Volunteers involved in animal welfare rescued hundreds of animals during the 42-day long nationwide lockdown.
Barnyard Bhutan Animal Rescue and Sanctuary in Paro rescued about 40 animals, which included cows, horses, dogs and cats. A group of volunteers, who call themselves Zeus, rescued more than 85 dogs, including 60 puppies during the lockdown.
Barnyard Bhutan’s Executive Director Jamie Vaughan said most of the rescued animals had recovered well. “Only some animals that were hurt in car accidents before the lockdown and were left without aid have permanent injuries like broken backs. They cannot recover.”
She said that the rescued dogs suffered from chronic skin conditions or were skinny and old.
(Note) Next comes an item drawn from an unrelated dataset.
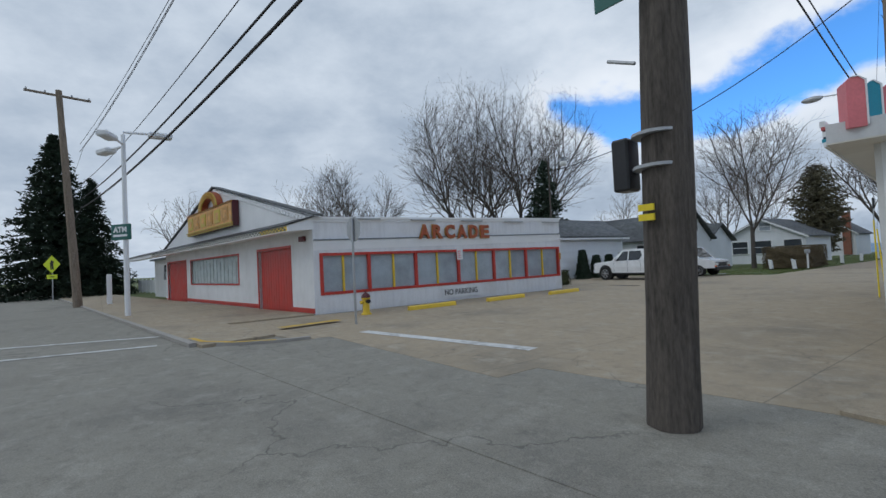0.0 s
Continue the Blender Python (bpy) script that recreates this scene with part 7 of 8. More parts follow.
# ---- trees, hedges, shrubs ----
def bare_tree(name, x, y, h, wide, seed, trunk_r=0.22, limbs=4, fork=0.2, label="bare spreading tree with a fine twig crown", depth=4, tip=0.007, rise=0.2, bushy=1.0, slim=1.0):
    """A leafless tree: a short trunk, a few heavy rising limbs, and side shoots that split into ever finer twigs inside a domed crown."""
    r = random.Random(seed)
    stores = {"trunk": ([], []), "crown": ([], [])}
    mid, rz = h * 0.55, h * 0.46

    def seg(store, a, b, r0, r1, n):
        vs, fs = store
        d = b - a
        if d.length < 1e-4:
            return
        d.normalize()
        s_ = d.orthogonal().normalized()
        t_ = d.cross(s_)
        k = len(vs)
        for p, rad in ((a, r0), (b, r1)):
            for i in range(n):
                ang = 2 * math.pi * i / n
                vs.append(tuple(p + (s_ * math.cos(ang) + t_ * math.sin(ang)) * rad))
        for i in range(n):
            fs.append((k + i, k + (i + 1) % n, k + n + (i + 1) % n, k + n + i))

    def outside(p):
        return (p.x * p.x + p.y * p.y) / (wide / 2) ** 2 + ((p.z - mid) / rz) ** 2 > 1.0 and p.z > mid * 0.5

    def shoot(p, d, length, rad, level):
        count = max(3, int(length / (1.1 if level < 2 else 0.55 if level == 2 else 0.4)))
        store, n = (stores["trunk"], 7) if level == 1 else (stores["crown"], 5 if level == 2 else 3)
        pace, q, r0 = length / count, p, rad
        turn = r.uniform(0, 6.28)
        for i in range(count):
            f_ = (i + 1) / count
            d = (d + Vector((r.uniform(-1, 1), r.uniform(-1, 1), r.uniform(-0.8, 0.9))) * (0.13 if level < 3 else 0.2) + Vector((0, 0, 0.09 * rise))).normalized()
            e = q + d * pace
            r1 = max(tip, rad * (1 - 0.8 * f_))
            seg(store, q, e, r0, r1, n)
            q, r0 = e, r1
            if level < depth and f_ > (0.22 if level == 1 else 0.12) and (level == 1 or r.random() < bushy):
                for _ in range(2 if r.random() < (0.6, 0.7, 0.5, 0.2)[level - 1] * bushy else 1):
                    turn += 2.4 + r.uniform(-0.5, 0.5)
                    s_ = d.orthogonal().normalized()
                    s_.rotate(Matrix.Rotation(turn, 3, d))
                    nd = (d * r.uniform(0.6, 0.9) + s_ * r.uniform(0.5, 0.8) + Vector((0, 0, 0.12))).normalized()
                    ln = length * r.uniform(0.38, 0.56) * (1.2 - 0.5 * f_)
                    if ln > 0.3:
                        shoot(q, nd, ln, max(tip, min(r1 * 0.72, ln * 0.024 * slim)), level + 1)
            if level < 4 and outside(q):
                break

    base = h * fork
    seg(stores["trunk"], Vector((0, 0, -0.15)), Vector((0, 0, base * 0.35)), trunk_r * 1.25, trunk_r, 10)
    top = Vector((r.uniform(-0.1, 0.1), r.uniform(-0.1, 0.1), base))
    seg(stores["trunk"], Vector((0, 0, base * 0.35)), top, trunk_r, trunk_r * 0.88, 10)
    start = r.uniform(0, 6.28)
    for k in range(limbs):
        a = start + 2 * math.pi * k / limbs + r.uniform(-0.35, 0.35)
        out = (0.15 if k == 0 else r.uniform(0.8, 1.25)) * wide / h
        d = Vector((math.cos(a) * out, math.sin(a) * out, 1.0)).normalized()
        shoot(top - Vector((0, 0, base * 0.12 * (k % 3))), d, h * (0.84 if k == 0 else r.uniform(0.68, 0.84)), trunk_r * r.uniform(0.5, 0.66) * slim, 1)
    t_ = thing(name, label, "tree", at(x, y), "bare trees")
    for nm, mt in (("trunk", BARK), ("crown", TWIG)):
        me = bpy.data.meshes.new(nm)
        me.from_pydata(stores[nm][0], [], stores[nm][1])
        me.materials.append(mt)
        link_mesh(nm, me, t_)
    return t_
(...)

Jamie Vaughan said that there were only few animals hurt in accidents because of the lockdown.
She said that people donating old blankets and clothes were useful to make animal bedding and coats for horses. “Construction scraps or bowls were useful as well.”
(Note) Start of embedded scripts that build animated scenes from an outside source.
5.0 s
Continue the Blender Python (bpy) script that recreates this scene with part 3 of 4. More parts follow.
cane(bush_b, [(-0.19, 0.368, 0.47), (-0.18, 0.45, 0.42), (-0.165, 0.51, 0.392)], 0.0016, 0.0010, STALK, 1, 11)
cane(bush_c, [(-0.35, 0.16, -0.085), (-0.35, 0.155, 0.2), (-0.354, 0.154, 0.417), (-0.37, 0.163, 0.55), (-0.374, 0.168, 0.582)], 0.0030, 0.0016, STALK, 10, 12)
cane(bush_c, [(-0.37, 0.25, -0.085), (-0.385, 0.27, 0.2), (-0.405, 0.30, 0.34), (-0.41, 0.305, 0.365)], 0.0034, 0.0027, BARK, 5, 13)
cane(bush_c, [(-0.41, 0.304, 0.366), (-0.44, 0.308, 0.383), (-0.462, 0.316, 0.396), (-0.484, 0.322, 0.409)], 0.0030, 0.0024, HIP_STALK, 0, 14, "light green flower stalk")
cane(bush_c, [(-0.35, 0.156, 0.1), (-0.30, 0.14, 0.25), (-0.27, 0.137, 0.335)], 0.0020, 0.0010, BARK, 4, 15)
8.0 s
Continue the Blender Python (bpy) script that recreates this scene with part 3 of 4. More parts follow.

The founder of Zeus, Thinley Norbu, said that some rescued dogs required de-worming as they were suffering from calcium deficiency. The team rescued an injured pigeon and cats as well.
With a permit to move, the team took animals with minor injuries under their care, and referred those seriously injured to Jangsa Animal Saving Trust or Bhutan Animal Rescue and Care in Thimphu.
Thinley Norbu said they shared their contacts on social media platforms so that people could contact them whenever they saw injured animals. They have 14 puppies in their mini shelter, and 15 dogs under observation.
The team was also feeding more than 300 stray dogs in Babesa, Olakha, Chubogang, IT Park, and areas nearby.
Thinley Norbu said that the team members contributed to meet the expenditure to feed and rescue the dogs. “We also received public contributions. We look forward to getting support to expand this cause for the welfare of all animals.”
Dr Marianne Guillet of Bhutan Animal Rescue and Care in Thimphu said most of the puppies brought to them suffered from malnutrition, diarrhoea, vomiting and anorexia. “The puppies were born before lockdown.”
The centre lost five animals with four puppies suffering from diarrhoea and gastroenteritis-condition that causes inflammation of gastrointestinal tract (stomach and intestines), and a stabbed dog from Paro rescued by Barnyard Bhutan.
The centre employs 14 individuals but during the lockdown, only five worked at the centre to look after about 400 animals in the shelter.
Jangsa Animal Saving Trust’s programme manager, Sonam Norzin, said the shelter admitted 25 animals during the lockdown.
He said the number of rescued animals dropped from 65 to 25 due to movement restriction. Sonam Norzin said the animals admitted at the shelter were with severe injuries. “Most required critical interventions of rigorous treatment and intensive care, which we administer immediately at our shelter.”
The shelter drew preparedness plans to ensure the delivery of their services partnering with Desuups.
Sonam Norzin said that Jangsa trained Desuup in basic animal handling techniques and first aid.
Meanwhile, Dr Guillet said that a sustained and continuous sterilisation campaign was required to deal with the dog population.